Additionally, PUCO said that, "[i]f an EDI process, standard, or interface, as well as any other competitive retail enhancement, has been adopted by every other EDU in Ohio, then DP&L shall also implement that EDI process, standard, interface, or competitive retail enhancement."

"The Commission notes that these competitive enhancements should be implemented as soon as practicable and may not be delayed until DP&L files the billing system modernization plan discussed above."

PUCO declined to require DP&L to implement purchase of receivables, noting that this issue is being addressed in its statewide retail market investigation.

With respect to proposed changes in customer metering, billing, enrollment, switching fees, and eligibility, which were proposed to enhance customer choice, PUCO said that these constraints are related to the distribution function of DP&L; therefore, these issues should be raised in DP&L's next distribution rate case.

In setting the bypassable FUEL rider, PUCO ordered DP&L to use the least cost stacking methodology, and to exclude the load of its competitive retail supplier affiliate in the calculation.

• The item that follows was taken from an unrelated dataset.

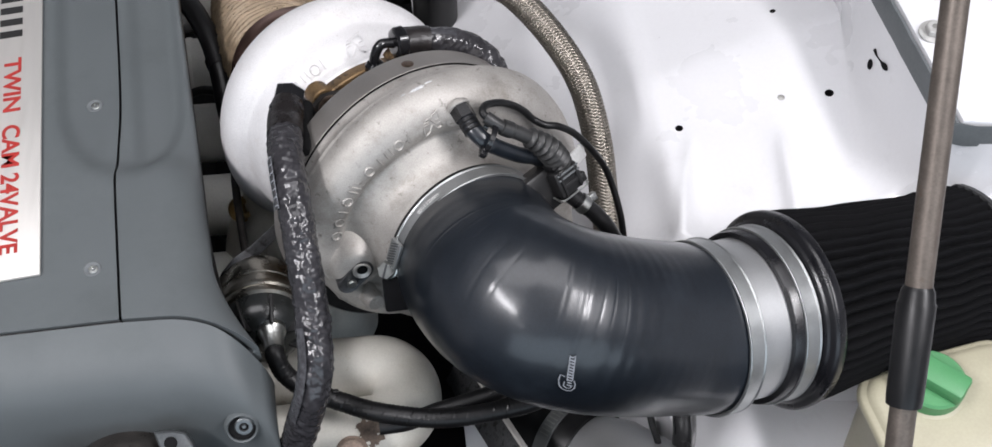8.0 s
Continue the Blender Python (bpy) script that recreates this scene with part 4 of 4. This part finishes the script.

PUCO said that using the system average cost methodology, as proposed by DP&L, "could drive up costs on SSO customers to grant DP&L and its affiliates a competitive advantage in the wholesale market."

PUCO denied a proposal from DP&L to phase-out its maximum charge provision. PUCO said that the maximum charge should be increased only by 2.5 percent per year over the term of the ESP. The first 2.5 percent increase to the charge should take place on January 1, 2014, and then on January 1 for each remaining year of the ESP. "The Commission notes that the maximum charge increase will be an increase to the charge and should apply to all new riders."